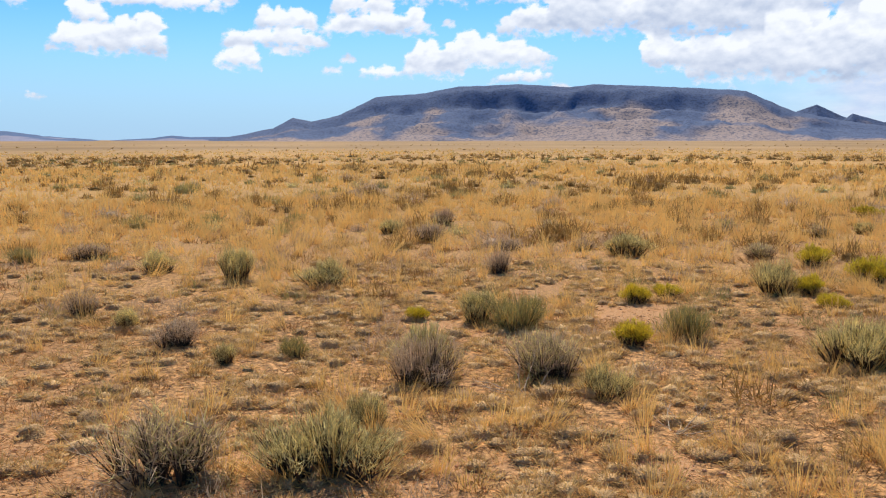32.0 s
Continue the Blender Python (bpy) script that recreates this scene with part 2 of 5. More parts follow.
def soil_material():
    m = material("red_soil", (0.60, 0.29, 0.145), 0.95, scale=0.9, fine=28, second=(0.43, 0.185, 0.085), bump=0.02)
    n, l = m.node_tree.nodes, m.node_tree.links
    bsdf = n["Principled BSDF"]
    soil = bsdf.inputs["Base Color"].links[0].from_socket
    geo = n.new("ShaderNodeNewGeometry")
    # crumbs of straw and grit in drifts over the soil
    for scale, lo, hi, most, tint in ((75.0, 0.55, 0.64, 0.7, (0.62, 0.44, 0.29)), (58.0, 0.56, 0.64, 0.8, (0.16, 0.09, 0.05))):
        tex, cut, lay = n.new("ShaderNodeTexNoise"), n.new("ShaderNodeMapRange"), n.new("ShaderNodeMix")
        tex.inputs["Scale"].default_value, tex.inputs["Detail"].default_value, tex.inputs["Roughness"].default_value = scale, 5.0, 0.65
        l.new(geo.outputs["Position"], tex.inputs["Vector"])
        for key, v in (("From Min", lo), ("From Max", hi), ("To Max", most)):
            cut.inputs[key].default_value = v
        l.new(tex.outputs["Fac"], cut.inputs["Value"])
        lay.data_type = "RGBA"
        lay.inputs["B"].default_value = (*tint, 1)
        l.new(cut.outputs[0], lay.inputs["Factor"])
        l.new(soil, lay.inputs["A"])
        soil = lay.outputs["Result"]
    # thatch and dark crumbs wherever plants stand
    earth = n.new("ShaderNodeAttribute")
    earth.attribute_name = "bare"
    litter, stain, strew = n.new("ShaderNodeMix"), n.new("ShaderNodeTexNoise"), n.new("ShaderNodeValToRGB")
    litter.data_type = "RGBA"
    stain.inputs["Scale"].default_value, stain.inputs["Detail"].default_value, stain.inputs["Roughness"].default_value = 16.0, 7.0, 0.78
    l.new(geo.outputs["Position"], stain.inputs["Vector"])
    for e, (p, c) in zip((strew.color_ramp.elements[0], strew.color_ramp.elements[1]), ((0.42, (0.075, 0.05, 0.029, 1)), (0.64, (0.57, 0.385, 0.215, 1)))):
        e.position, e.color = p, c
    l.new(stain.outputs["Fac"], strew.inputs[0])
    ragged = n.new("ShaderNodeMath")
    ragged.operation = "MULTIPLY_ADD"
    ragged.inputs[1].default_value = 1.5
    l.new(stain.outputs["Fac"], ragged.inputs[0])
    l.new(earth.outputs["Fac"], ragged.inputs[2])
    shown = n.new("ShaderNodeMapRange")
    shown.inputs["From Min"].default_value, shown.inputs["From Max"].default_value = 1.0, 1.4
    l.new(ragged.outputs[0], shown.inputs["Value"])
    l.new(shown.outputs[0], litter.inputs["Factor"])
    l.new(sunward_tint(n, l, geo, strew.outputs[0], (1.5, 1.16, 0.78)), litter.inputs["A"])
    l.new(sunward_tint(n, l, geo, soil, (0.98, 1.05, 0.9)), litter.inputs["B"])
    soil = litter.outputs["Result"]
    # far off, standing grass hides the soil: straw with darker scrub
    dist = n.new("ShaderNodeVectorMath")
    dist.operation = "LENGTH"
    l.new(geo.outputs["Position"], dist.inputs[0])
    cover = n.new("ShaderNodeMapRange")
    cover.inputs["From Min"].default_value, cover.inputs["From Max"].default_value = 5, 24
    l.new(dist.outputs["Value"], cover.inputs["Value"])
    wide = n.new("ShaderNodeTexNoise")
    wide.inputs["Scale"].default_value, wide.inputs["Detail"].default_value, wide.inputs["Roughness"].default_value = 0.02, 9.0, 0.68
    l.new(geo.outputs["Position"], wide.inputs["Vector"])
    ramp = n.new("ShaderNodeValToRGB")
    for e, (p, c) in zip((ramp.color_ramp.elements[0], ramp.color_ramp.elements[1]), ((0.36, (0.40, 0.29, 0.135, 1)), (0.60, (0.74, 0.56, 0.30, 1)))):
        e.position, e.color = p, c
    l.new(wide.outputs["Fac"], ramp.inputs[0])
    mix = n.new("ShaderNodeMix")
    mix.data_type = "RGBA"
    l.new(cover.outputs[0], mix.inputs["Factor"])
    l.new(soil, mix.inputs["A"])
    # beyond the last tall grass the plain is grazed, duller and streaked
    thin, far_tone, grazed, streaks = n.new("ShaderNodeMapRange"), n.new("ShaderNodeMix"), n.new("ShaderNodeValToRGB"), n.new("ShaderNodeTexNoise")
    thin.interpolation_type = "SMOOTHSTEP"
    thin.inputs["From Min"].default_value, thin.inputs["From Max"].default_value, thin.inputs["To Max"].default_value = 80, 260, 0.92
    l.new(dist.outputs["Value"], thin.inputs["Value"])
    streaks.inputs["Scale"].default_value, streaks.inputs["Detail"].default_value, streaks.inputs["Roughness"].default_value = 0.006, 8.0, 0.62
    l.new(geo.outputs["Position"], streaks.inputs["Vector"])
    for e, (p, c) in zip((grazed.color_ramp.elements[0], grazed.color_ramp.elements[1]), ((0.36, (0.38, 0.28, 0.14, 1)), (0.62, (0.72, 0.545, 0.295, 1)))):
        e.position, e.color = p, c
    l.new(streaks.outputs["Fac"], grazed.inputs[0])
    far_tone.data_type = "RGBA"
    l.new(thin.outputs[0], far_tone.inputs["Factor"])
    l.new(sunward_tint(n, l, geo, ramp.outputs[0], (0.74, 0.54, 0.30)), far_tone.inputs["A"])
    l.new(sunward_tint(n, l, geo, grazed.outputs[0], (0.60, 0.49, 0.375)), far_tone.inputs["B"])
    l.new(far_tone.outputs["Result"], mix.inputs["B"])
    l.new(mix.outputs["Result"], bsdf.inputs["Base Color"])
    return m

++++

• **WORK TO BE COMPLETED**:
Reproduce the data word for word, excluding its pictures.

• **FINISHED TASK**:
32.0 s
Continue the Blender Python (bpy) script that recreates this scene with part 2 of 5. More parts follow.
def soil_material():
    m = material("red_soil", (0.60, 0.29, 0.145), 0.95, scale=0.9, fine=28, second=(0.43, 0.185, 0.085), bump=0.02)
    n, l = m.node_tree.nodes, m.node_tree.links
    bsdf = n["Principled BSDF"]
    soil = bsdf.inputs["Base Color"].links[0].from_socket
    geo = n.new("ShaderNodeNewGeometry")
    # crumbs of straw and grit in drifts over the soil
    for scale, lo, hi, most, tint in ((75.0, 0.55, 0.64, 0.7, (0.62, 0.44, 0.29)), (58.0, 0.56, 0.64, 0.8, (0.16, 0.09, 0.05))):
        tex, cut, lay = n.new("ShaderNodeTexNoise"), n.new("ShaderNodeMapRange"), n.new("ShaderNodeMix")
        tex.inputs["Scale"].default_value, tex.inputs["Detail"].default_value, tex.inputs["Roughness"].default_value = scale, 5.0, 0.65
        l.new(geo.outputs["Position"], tex.inputs["Vector"])
        for key, v in (("From Min", lo), ("From Max", hi), ("To Max", most)):
            cut.inputs[key].default_value = v
        l.new(tex.outputs["Fac"], cut.inputs["Value"])
        lay.data_type = "RGBA"
        lay.inputs["B"].default_value = (*tint, 1)
        l.new(cut.outputs[0], lay.inputs["Factor"])
        l.new(soil, lay.inputs["A"])
        soil = lay.outputs["Result"]
    # thatch and dark crumbs wherever plants stand
    earth = n.new("ShaderNodeAttribute")
    earth.attribute_name = "bare"
    litter, stain, strew = n.new("ShaderNodeMix"), n.new("ShaderNodeTexNoise"), n.new("ShaderNodeValToRGB")
    litter.data_type = "RGBA"
    stain.inputs["Scale"].default_value, stain.inputs["Detail"].default_value, stain.inputs["Roughness"].default_value = 16.0, 7.0, 0.78
    l.new(geo.outputs["Position"], stain.inputs["Vector"])
    for e, (p, c) in zip((strew.color_ramp.elements[0], strew.color_ramp.elements[1]), ((0.42, (0.075, 0.05, 0.029, 1)), (0.64, (0.57, 0.385, 0.215, 1)))):
        e.position, e.color = p, c
    l.new(stain.outputs["Fac"], strew.inputs[0])
    ragged = n.new("ShaderNodeMath")
    ragged.operation = "MULTIPLY_ADD"
    ragged.inputs[1].default_value = 1.5
    l.new(stain.outputs["Fac"], ragged.inputs[0])
    l.new(earth.outputs["Fac"], ragged.inputs[2])
    shown = n.new("ShaderNodeMapRange")
    shown.inputs["From Min"].default_value, shown.inputs["From Max"].default_value = 1.0, 1.4
    l.new(ragged.outputs[0], shown.inputs["Value"])
    l.new(shown.outputs[0], litter.inputs["Factor"])
    l.new(sunward_tint(n, l, geo, strew.outputs[0], (1.5, 1.16, 0.78)), litter.inputs["A"])
    l.new(sunward_tint(n, l, geo, soil, (0.98, 1.05, 0.9)), litter.inputs["B"])
    soil = litter.outputs["Result"]
    # far off, standing grass hides the soil: straw with darker scrub
    dist = n.new("ShaderNodeVectorMath")
    dist.operation = "LENGTH"
    l.new(geo.outputs["Position"], dist.inputs[0])
    cover = n.new("ShaderNodeMapRange")
    cover.inputs["From Min"].default_value, cover.inputs["From Max"].default_value = 5, 24
    l.new(dist.outputs["Value"], cover.inputs["Value"])
    wide = n.new("ShaderNodeTexNoise")
    wide.inputs["Scale"].default_value, wide.inputs["Detail"].default_value, wide.inputs["Roughness"].default_value = 0.02, 9.0, 0.68
    l.new(geo.outputs["Position"], wide.inputs["Vector"])
    ramp = n.new("ShaderNodeValToRGB")
    for e, (p, c) in zip((ramp.color_ramp.elements[0], ramp.color_ramp.elements[1]), ((0.36, (0.40, 0.29, 0.135, 1)), (0.60, (0.74, 0.56, 0.30, 1)))):
        e.position, e.color = p, c
    l.new(wide.outputs["Fac"], ramp.inputs[0])
    mix = n.new("ShaderNodeMix")
    mix.data_type = "RGBA"
    l.new(cover.outputs[0], mix.inputs["Factor"])
    l.new(soil, mix.inputs["A"])
    # beyond the last tall grass the plain is grazed, duller and streaked
    thin, far_tone, grazed, streaks = n.new("ShaderNodeMapRange"), n.new("ShaderNodeMix"), n.new("ShaderNodeValToRGB"), n.new("ShaderNodeTexNoise")
    thin.interpolation_type = "SMOOTHSTEP"
    thin.inputs["From Min"].default_value, thin.inputs["From Max"].default_value, thin.inputs["To Max"].default_value = 80, 260, 0.92
    l.new(dist.outputs["Value"], thin.inputs["Value"])
    streaks.inputs["Scale"].default_value, streaks.inputs["Detail"].default_value, streaks.inputs["Roughness"].default_value = 0.006, 8.0, 0.62
    l.new(geo.outputs["Position"], streaks.inputs["Vector"])
    for e, (p, c) in zip((grazed.color_ramp.elements[0], grazed.color_ramp.elements[1]), ((0.36, (0.38, 0.28, 0.14, 1)), (0.62, (0.72, 0.545, 0.295, 1)))):
        e.position, e.color = p, c
    l.new(streaks.outputs["Fac"], grazed.inputs[0])
    far_tone.data_type = "RGBA"
    l.new(thin.outputs[0], far_tone.inputs["Factor"])
    l.new(sunward_tint(n, l, geo, ramp.outputs[0], (0.74, 0.54, 0.30)), far_tone.inputs["A"])
    l.new(sunward_tint(n, l, geo, grazed.outputs[0], (0.60, 0.49, 0.375)), far_tone.inputs["B"])
    l.new(far_tone.outputs["Result"], mix.inputs["B"])
    l.new(mix.outputs["Result"], bsdf.inputs["Base Color"])
    return m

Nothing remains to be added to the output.